Everton is a teacher at ETC International College. He took the CertTESOL at Athena Teacher Training in November 2014. This year he has joined the Athena Teacher Training team, as the Unknown Foreign Language teacher, teaching firstly his native Brazilian Portuguese, and more recently Swahili
1. What did you do before you took your course at Athena?

I have been in TEFL for a while now. I started in 2000 at a small language school in my city (Santos, Brazil), but I could only speak the language and had no teaching experience, so it was a real challenge. My first serious training came in 2006 (when I started teaching at Berlitz). Now, only a few schools in Brazil require a certificate for you to teach and most of them provide training, but having a certificate makes a difference if you want to apply to schools with better career prospects and pay. Finally, before taking my course at Athena, I had just finished my Master’s in Linguistics at the University of São Paulo.

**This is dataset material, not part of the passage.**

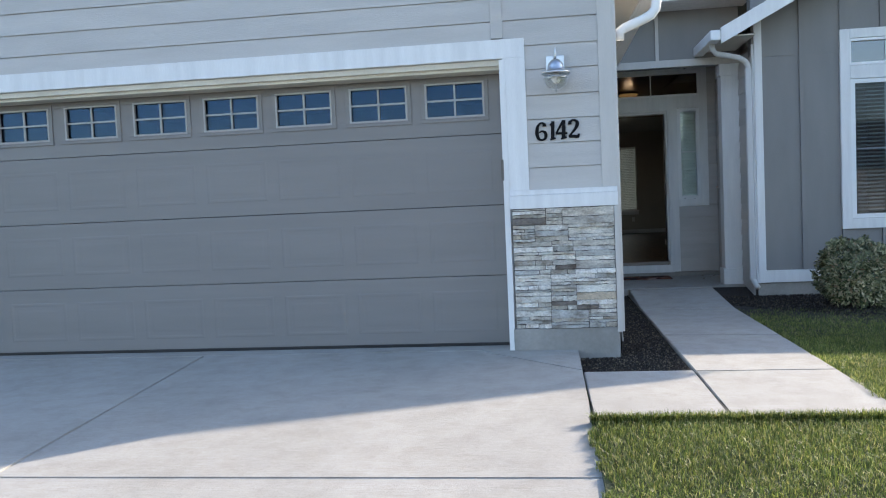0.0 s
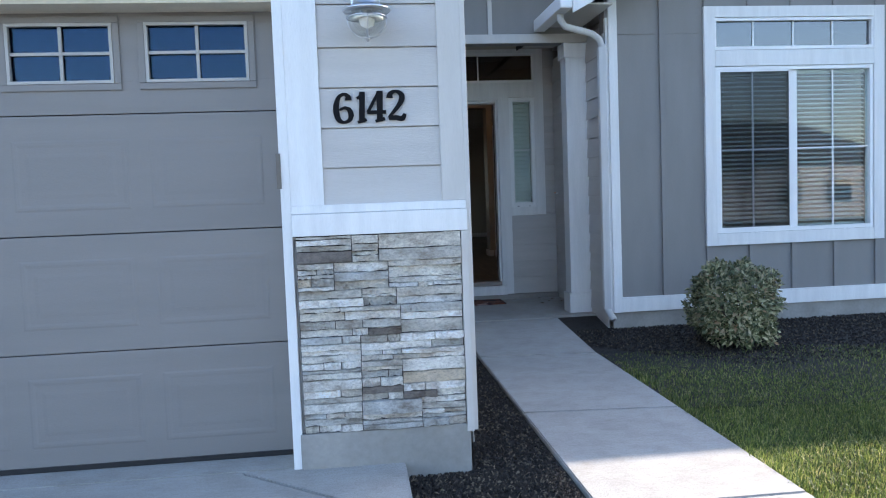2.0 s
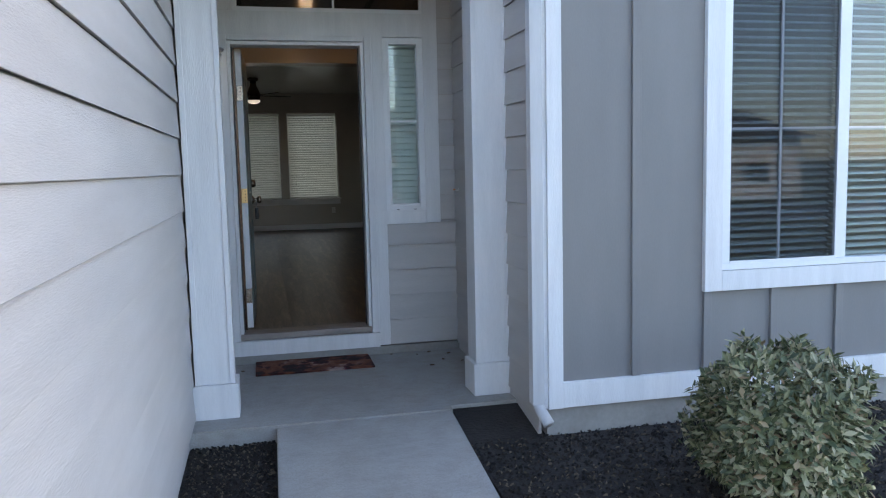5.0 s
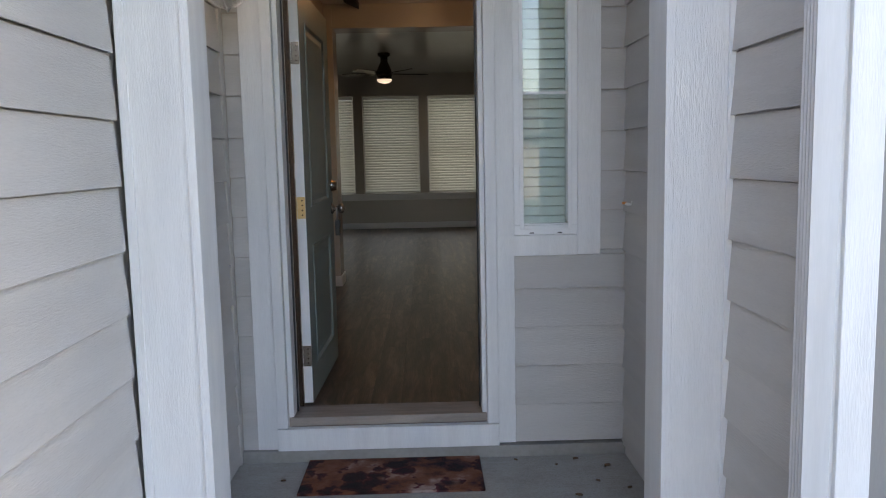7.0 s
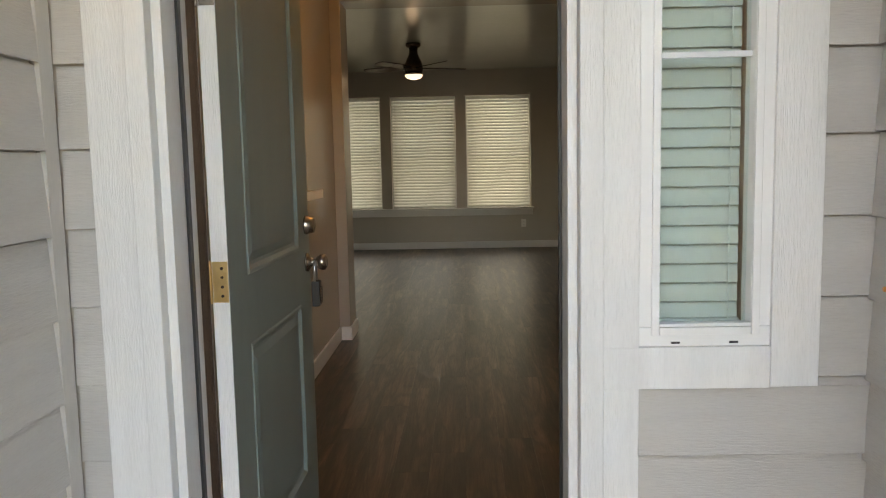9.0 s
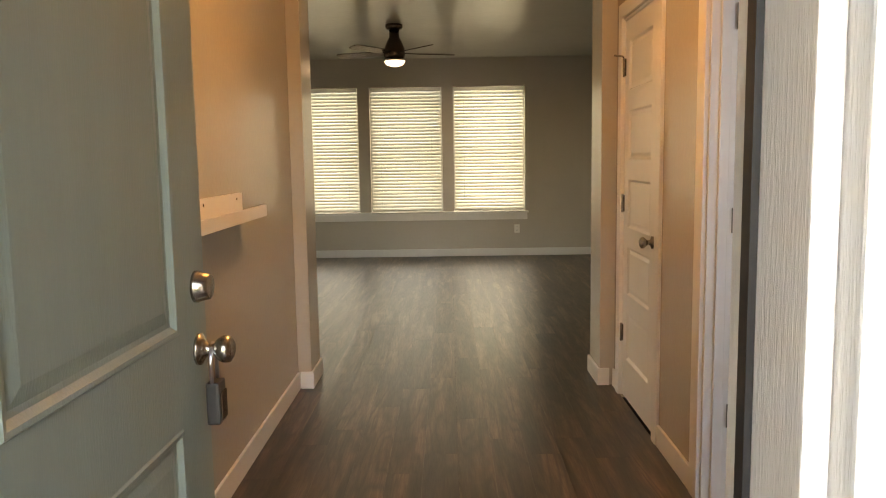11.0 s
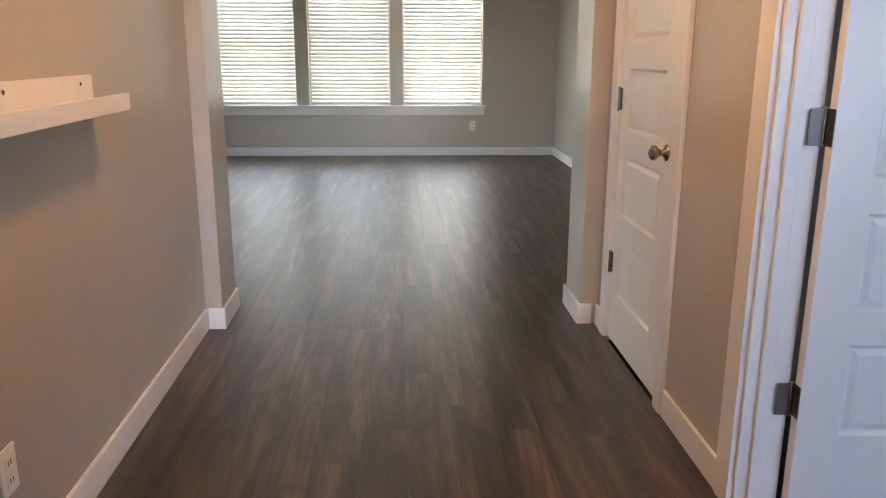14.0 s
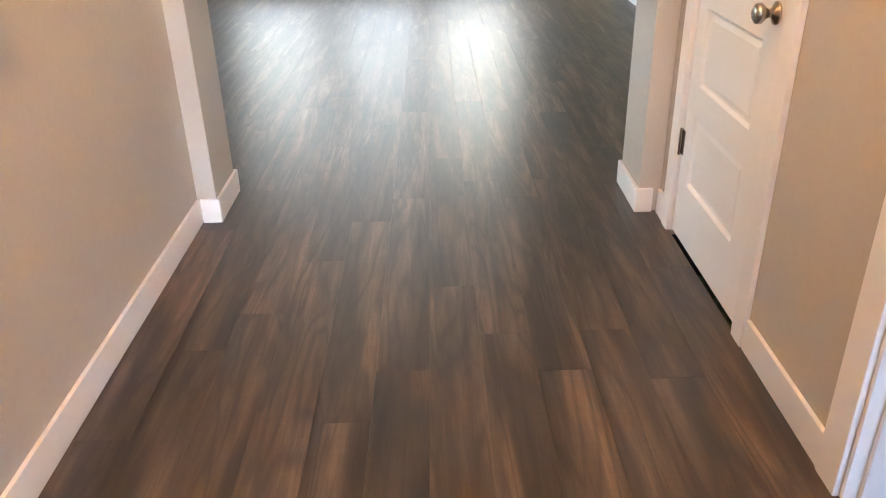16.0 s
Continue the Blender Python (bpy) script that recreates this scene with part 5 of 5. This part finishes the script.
for k in range(5):
    a = radians(18 + 72 * k)
    bm = bmesh.new()
    rows = []
    for r, w in ((0.10, 0.035), (0.16, 0.05), (0.35, 0.06), (0.55, 0.06), (0.6, 0.05), (0.615, 0.03)):
        rows.append([bm.verts.new((r, s * w, z + s * w * 0.22)) for z, s in ((0.004, -1), (0.004, 1), (-0.004, 1), (-0.004, -1))])
    for p, q in zip(rows, rows[1:]):
        for i in range(4):
            bm.faces.new((p[i], p[(i + 1) % 4], q[(i + 1) % 4], q[i]))
    bm.faces.new(rows[0])
    bm.faces.new(rows[-1])
    bmesh.ops.recalc_face_normals(bm, faces=bm.faces)
    bl = part("blade", bm, BRONZE, fan)
    bl.matrix_local = Matrix.Translation((0, 0, -0.275)) @ Euler((0, 0, a)).to_matrix().to_4x4()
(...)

2. What was your experience on the course?

I fully enjoyed taking the course, from the foreign language sessions to teaching practice. It was definitely useful having constant and considerate feedback from the instructors and peers. As I hadn’t been through intensive training before, I could consider new aspects of teaching language, my role as a teacher and think about the student first (and not about a methodology, which had been the main focus of my previous training).

 


“Teaching a language is something that will teach you about your language and open your mind to other people’s culture and experience. It is an incredible experience.”


 

3. Where are you working now?

I am currently working at ETC, which is a busy school in Bournemouth, mainly in Summer. I’ve been teaching general English, but also preparing students for IELTS.

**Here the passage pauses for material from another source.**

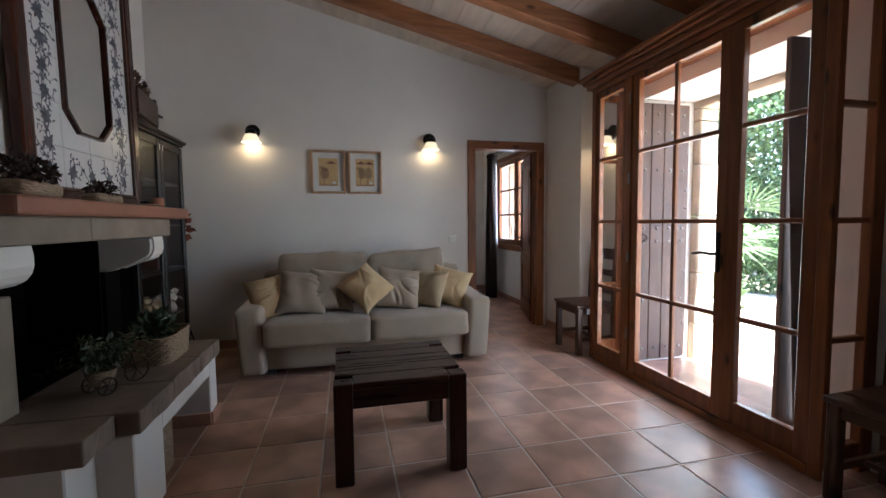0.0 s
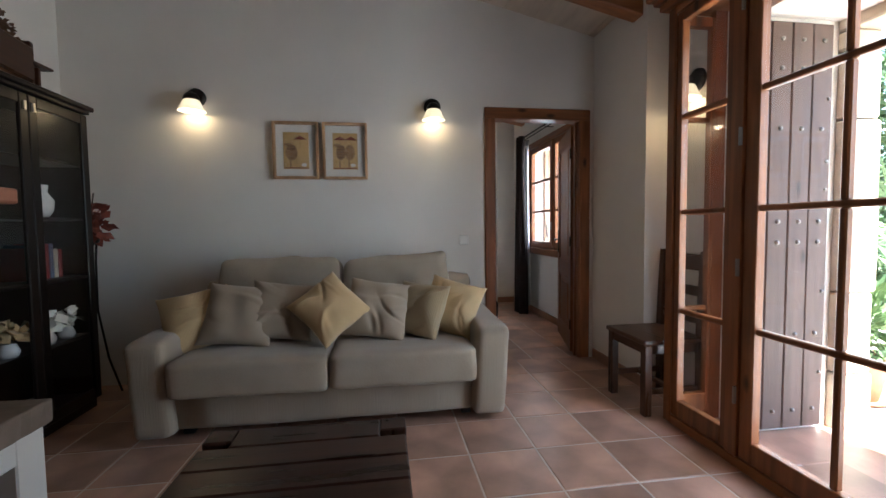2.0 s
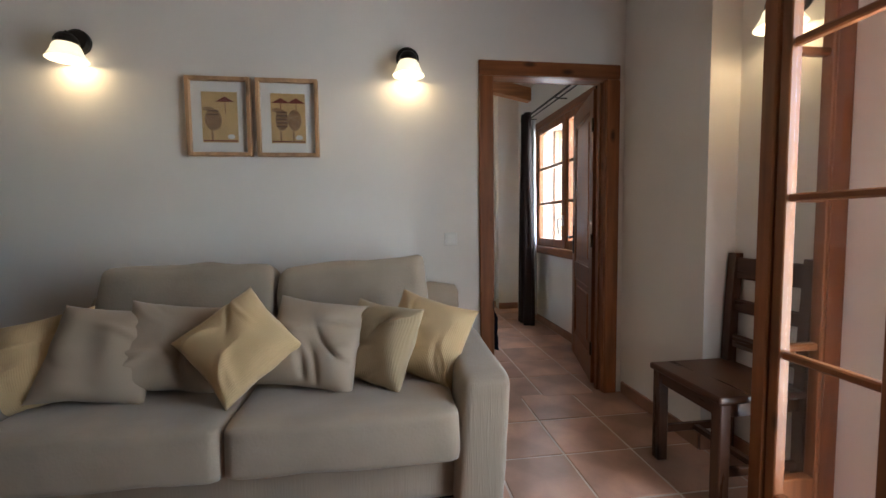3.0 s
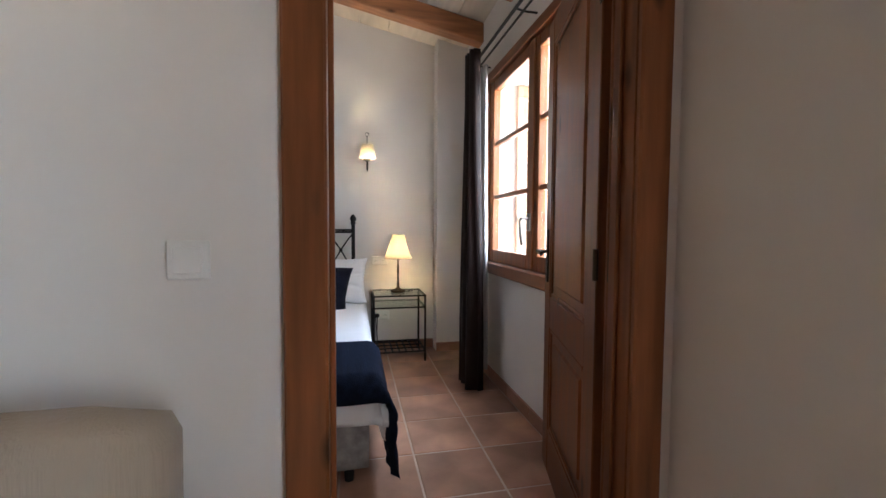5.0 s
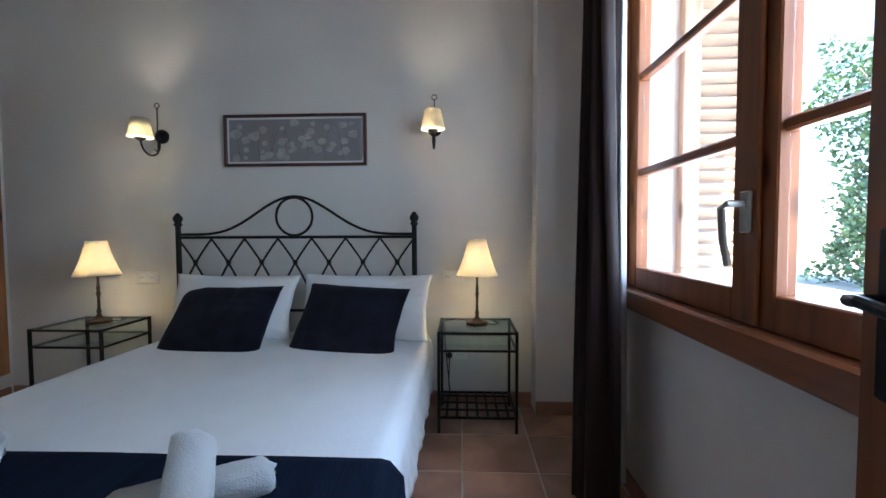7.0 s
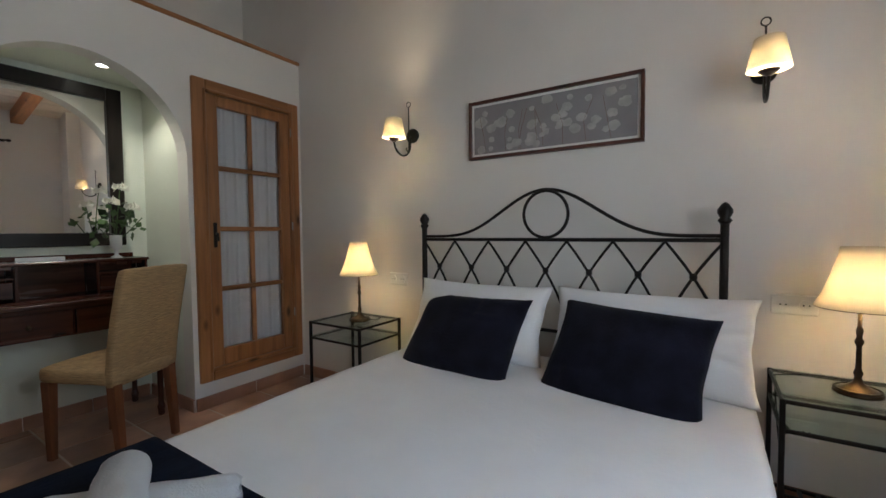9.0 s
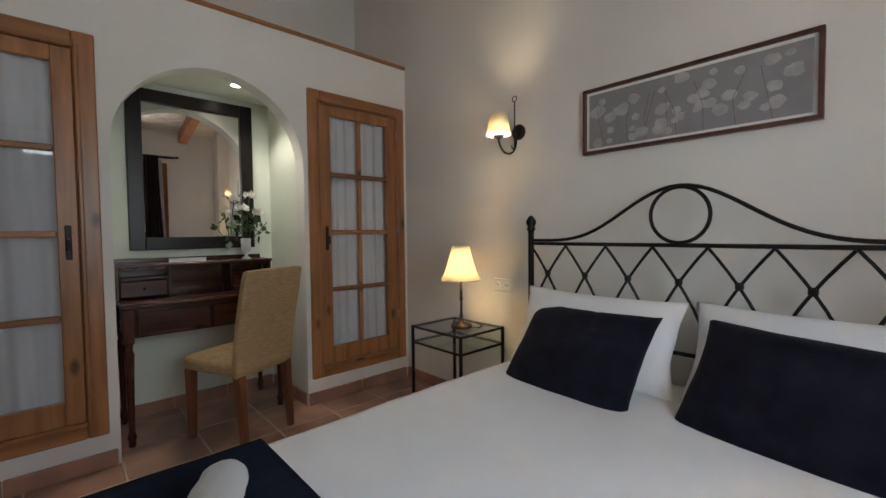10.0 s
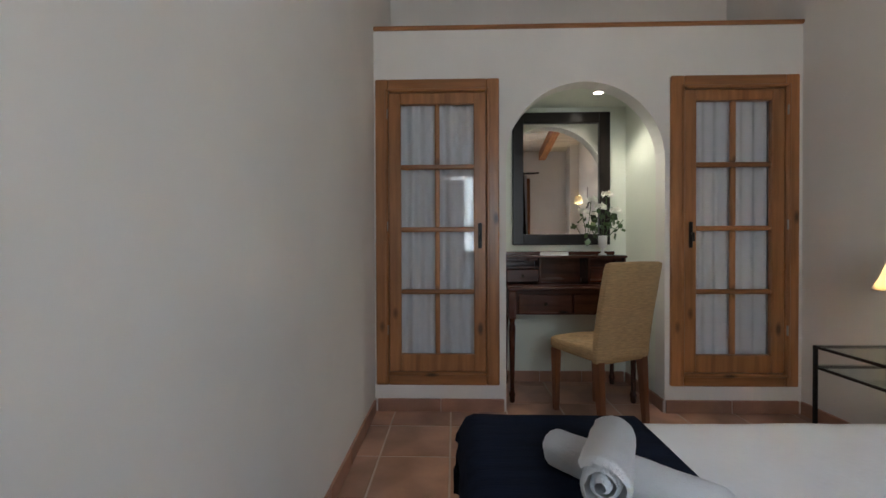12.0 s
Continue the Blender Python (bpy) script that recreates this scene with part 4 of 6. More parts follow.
def fireplace():
    root = thing("fireplace", "white plastered corner fireplace with stone hearth and clay mantel", "fireplace", (-1.53, 1.60, 0))
    # local: x out of the wall, y along it
    hood = bmesh.new()
    hexa(hood, ((0.003, 0.03, 1.335), (0.365, 0.03, 1.335), (0.365, 1.50, 1.335), (0.003, 1.50, 1.335)), ((0.003, 0.20, 3.55), (0.34, 0.20, 3.55), (0.34, 1.17, 3.55), (0.003, 1.17, 3.55)))
    part("hood", hood, PLASTER, root, "white tapering chimney hood")
    part("mantel_shelf", box(0.003, 0.76, 0.0, 1.48, 1.27, 1.335, 0.012, seg=2), CLAY, root, "reddish clay mantel shelf")
    for y0, y1 in ((0.0, 0.52), (0.5205, 1.36)):
        part("lintel_stone", box(0.003, 0.69, y0, y1, 1.165, 1.269, 0.006), STONE, root)

    def corbel(y0, y1):
        prof = [(0.10, 0.965), (0.42, 0.965), (0.445, 0.985), (0.49, 1.003), (0.55, 1.008), (0.60, 1.018), (0.635, 1.035), (0.655, 1.06), (0.664, 1.09), (0.664, 1.13), (0.658, 1.163), (0.10, 1.163)]
        bm = bmesh.new()
        a = [bm.verts.new((x, y0, z)) for x, z in prof]
        b = [bm.verts.new((x, y1, z)) for x, z in prof]
        bm.faces.new(a[::-1])
        bm.faces.new(b)
        for i in range(len(prof)):
            j = (i + 1) % len(prof)
            bm.faces.new((a[i], a[j], b[j], b[i]))
        bmesh.ops.bevel(bm, geom=[e for e in bm.edges if abs(e.verts[0].co.y - e.verts[1].co.y) < 1e-5], offset=0.016, segments=3, affect="EDGES")
        part("corbel", bm, PLASTER, root, "white rounded plaster corbel")
    corbel(0.04, 0.226)
    corbel(1.17, 1.33)
    part("stone_pier", box(0.10, 0.50, 0.10, 0.345, 0.50, 0.964, 0.005), STONE, root)
    part("firebox_cheek", box(0.031, 0.412, 1.171, 1.33, 0.50, 0.964, 0.004), SOOT, root)
    part("firebox_back", box(0.003, 0.03, 0.347, 1.17, 0.50, 1.164), SOOT, root, "soot-black firebox")
    part("firebox_side", box(0.031, 0.39, 0.346, 0.36, 0.50, 1.164), SOOT, root)
    part("firebox_side", box(0.03, 0.39, 1.155, 1.169, 0.50, 1.164), SOOT, root)
    part("firebox_bed", box(0.031, 0.42, 0.361, 1.154, 0.50, 0.508), SOOT, root)
    # hearth slabs
    for y0, y1, x1 in ((0.03, 0.24, 0.87), (0.242, 0.58, 0.955), (0.582, 0.95, 0.955), (0.952, 1.32, 0.955)):
        bm = box(0.003, x1, y0, y1, 0.405, 0.499, 0.008, seg=2)
        bmesh.ops.subdivide_edges(bm, edges=[e for e in bm.edges if e.calc_length() > 0.15], cuts=9, use_grid_fill=True)
        for v in bm.verts:
            if v.co.x > x1 - 0.02:
                v.co.x += 0.010 * noise.noise(v.co * 9) + 0.005 * noise.noise(v.co * 31)
            if 0.41 < v.co.z < 0.52 and 0.05 < v.co.x:
                v.co.z += 0.003 * noise.noise(v.co * 14)
        part("hearth_slab", bm, HEARTH, root)
    for a, b, c, z in ((0.80, 0.05, 0.235, 0), (0.93, 0.236, 0.50, 0), (0.93, 1.17, 1.30, 0), (0.10, 0.50, 1.17, 0)):
        part("hearth_pier", box(0.003, a, b, c, z, 0.404, 0.006), PLASTER, root, "white plastered pier under the hearth")
    bm = bmesh.new()
    hexa(bm, ((0.101, 0.501, 0.31), (0.93, 0.501, 0.31), (0.93, 1.169, 0.31), (0.101, 1.169, 0.31)), ((0.101, 0.501, 0.404), (0.93, 0.501, 0.404), (0.93, 1.169, 0.404), (0.101, 1.169, 0.404)))
    part("hearth_lintel", bm, PLASTER, root, "white plastered edge under the hearth")
    for a, b, c, d in ((0.93, 0.942, 1.165, 1.305), (0.60, 0.942, 1.3005, 1.312), (0.62, 0.93, 1.157, 1.1695)):
        part("skirting_tile", box(a, b, c, d, 0, 0.08, 0.003), SKIRT, root)
    return root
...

4. How did your Athena course help you to get there?

As I said, while many schools do not require a TEFL certificate in Brazil, that is not the case in the UK. So, not only did the course help me to find a job, but it also helped me to deal with multicultural groups of students and, most of all, build my confidence, being a proficient, but non-native speaker.

5. What do you like most about your job? 

I deeply enjoy the cultural experience that teaching another language is. The teacher learns a lot from the students (their language, culture, work experience). Each language is going to present its difficulties when learning, and this is an exciting challenge as well (much like breaking a code).

6. Describe a typical working day. 

Normally, I prepare my lessons the night before, so, when I arrive at school, I can check if I need extra material for the lessons. I will normally teach lessons in the morning, have a lunch break and then teach until 3 in the afternoon (we normally focus on speaking and listening in afternoon lessons).

7. What did you like about living in Brazil? What would you recommend?

I grew up in Brazil and it is a country I absolutely love. The food, the varied natural landscapes and the people are just incredible. I used to live in Sao Paulo, which is one of the biggest cities in the world and one that thrives with different cultures (Italian, Arabic, Japanese, Chinese, Portuguese) and a lively night life. If you are teaching in Brazil, make the most of your experience and enjoy their hospitality. As a teacher, you will have students ranging from teenagers (who need English for school and their future careers) to business people (who normally take English lessons after work).

8. Any advice to other people hoping to work in Brazil or the UK?

Brazil is a big country and with many people interested in learning English. If you want to work there, make sure the school you apply to respects its students and takes TEFL seriously. Having a certificate will increase your opportunity of working in a good institution with a better pay. Now, for you to work in the UK, you will definitely need a certificate! And, of course, you will enjoy meeting students from completely different cultural backgrounds.

9. Any future plans/ambitions/dreams?

I really enjoy teaching. So, I do not want to leave the classroom. I would love to continue studying Linguistics as well (maybe a PhD).

10. Anything else you’d like to share with people visiting this site?

Teaching a language is something that will teach you about your language and open your mind to other people’s culture and experience. It is an incredible experience.

11. Apart from teaching English, what other things do you like doing?

I love learning languages (about them, how to speak them, as many as I can, whenever I can). Welsh and Swahili being the challenge lately. I also like taking photos, watching films and walking my grumpy 11-year-old dachshund.